Write every line out verbatim and omit the pictures.
● ● ●
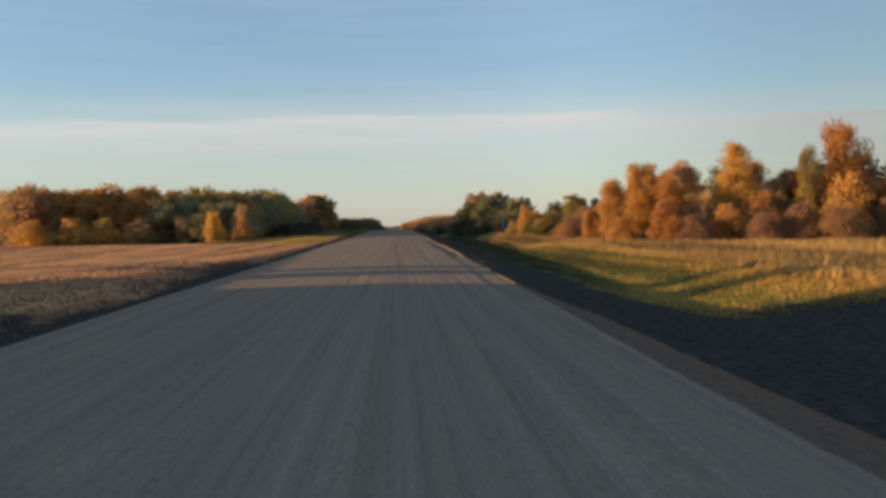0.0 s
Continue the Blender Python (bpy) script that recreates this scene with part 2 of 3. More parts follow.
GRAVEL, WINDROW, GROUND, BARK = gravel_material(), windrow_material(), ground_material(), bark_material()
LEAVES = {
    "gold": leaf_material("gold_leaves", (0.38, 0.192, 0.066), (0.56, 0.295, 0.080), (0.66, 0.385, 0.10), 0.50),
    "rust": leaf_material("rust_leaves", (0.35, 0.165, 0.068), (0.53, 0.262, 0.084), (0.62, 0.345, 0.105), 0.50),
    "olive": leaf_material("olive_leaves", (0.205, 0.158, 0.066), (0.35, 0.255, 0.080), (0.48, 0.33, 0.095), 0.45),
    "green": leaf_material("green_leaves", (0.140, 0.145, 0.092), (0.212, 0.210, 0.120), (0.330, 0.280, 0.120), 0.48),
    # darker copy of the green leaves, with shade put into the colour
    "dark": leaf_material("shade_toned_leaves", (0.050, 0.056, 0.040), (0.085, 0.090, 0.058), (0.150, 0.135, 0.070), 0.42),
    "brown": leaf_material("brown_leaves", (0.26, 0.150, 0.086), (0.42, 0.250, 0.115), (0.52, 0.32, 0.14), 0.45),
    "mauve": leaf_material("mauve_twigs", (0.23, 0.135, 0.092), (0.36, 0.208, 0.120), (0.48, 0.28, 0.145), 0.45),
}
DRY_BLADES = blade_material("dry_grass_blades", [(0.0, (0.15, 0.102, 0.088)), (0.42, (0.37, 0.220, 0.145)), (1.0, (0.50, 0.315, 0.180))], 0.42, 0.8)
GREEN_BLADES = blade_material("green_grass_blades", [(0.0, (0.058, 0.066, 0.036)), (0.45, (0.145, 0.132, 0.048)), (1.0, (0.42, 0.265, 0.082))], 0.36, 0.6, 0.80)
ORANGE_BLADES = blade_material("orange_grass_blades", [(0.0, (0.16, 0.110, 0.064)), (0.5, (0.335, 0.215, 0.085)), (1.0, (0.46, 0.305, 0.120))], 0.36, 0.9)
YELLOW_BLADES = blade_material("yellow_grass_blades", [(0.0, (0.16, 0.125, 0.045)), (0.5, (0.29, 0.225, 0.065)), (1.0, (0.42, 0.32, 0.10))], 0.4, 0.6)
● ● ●
-- Finished exercise --
0.0 s
Continue the Blender Python (bpy) script that recreates this scene with part 2 of 3. More parts follow.
GRAVEL, WINDROW, GROUND, BARK = gravel_material(), windrow_material(), ground_material(), bark_material()
LEAVES = {
    "gold": leaf_material("gold_leaves", (0.38, 0.192, 0.066), (0.56, 0.295, 0.080), (0.66, 0.385, 0.10), 0.50),
    "rust": leaf_material("rust_leaves", (0.35, 0.165, 0.068), (0.53, 0.262, 0.084), (0.62, 0.345, 0.105), 0.50),
    "olive": leaf_material("olive_leaves", (0.205, 0.158, 0.066), (0.35, 0.255, 0.080), (0.48, 0.33, 0.095), 0.45),
    "green": leaf_material("green_leaves", (0.140, 0.145, 0.092), (0.212, 0.210, 0.120), (0.330, 0.280, 0.120), 0.48),
    # darker copy of the green leaves, with shade put into the colour
    "dark": leaf_material("shade_toned_leaves", (0.050, 0.056, 0.040), (0.085, 0.090, 0.058), (0.150, 0.135, 0.070), 0.42),
    "brown": leaf_material("brown_leaves", (0.26, 0.150, 0.086), (0.42, 0.250, 0.115), (0.52, 0.32, 0.14), 0.45),
    "mauve": leaf_material("mauve_twigs", (0.23, 0.135, 0.092), (0.36, 0.208, 0.120), (0.48, 0.28, 0.145), 0.45),
}
DRY_BLADES = blade_material("dry_grass_blades", [(0.0, (0.15, 0.102, 0.088)), (0.42, (0.37, 0.220, 0.145)), (1.0, (0.50, 0.315, 0.180))], 0.42, 0.8)
GREEN_BLADES = blade_material("green_grass_blades", [(0.0, (0.058, 0.066, 0.036)), (0.45, (0.145, 0.132, 0.048)), (1.0, (0.42, 0.265, 0.082))], 0.36, 0.6, 0.80)
ORANGE_BLADES = blade_material("orange_grass_blades", [(0.0, (0.16, 0.110, 0.064)), (0.5, (0.335, 0.215, 0.085)), (1.0, (0.46, 0.305, 0.120))], 0.36, 0.9)
YELLOW_BLADES = blade_material("yellow_grass_blades", [(0.0, (0.16, 0.125, 0.045)), (0.5, (0.29, 0.225, 0.065)), (1.0, (0.42, 0.32, 0.10))], 0.4, 0.6)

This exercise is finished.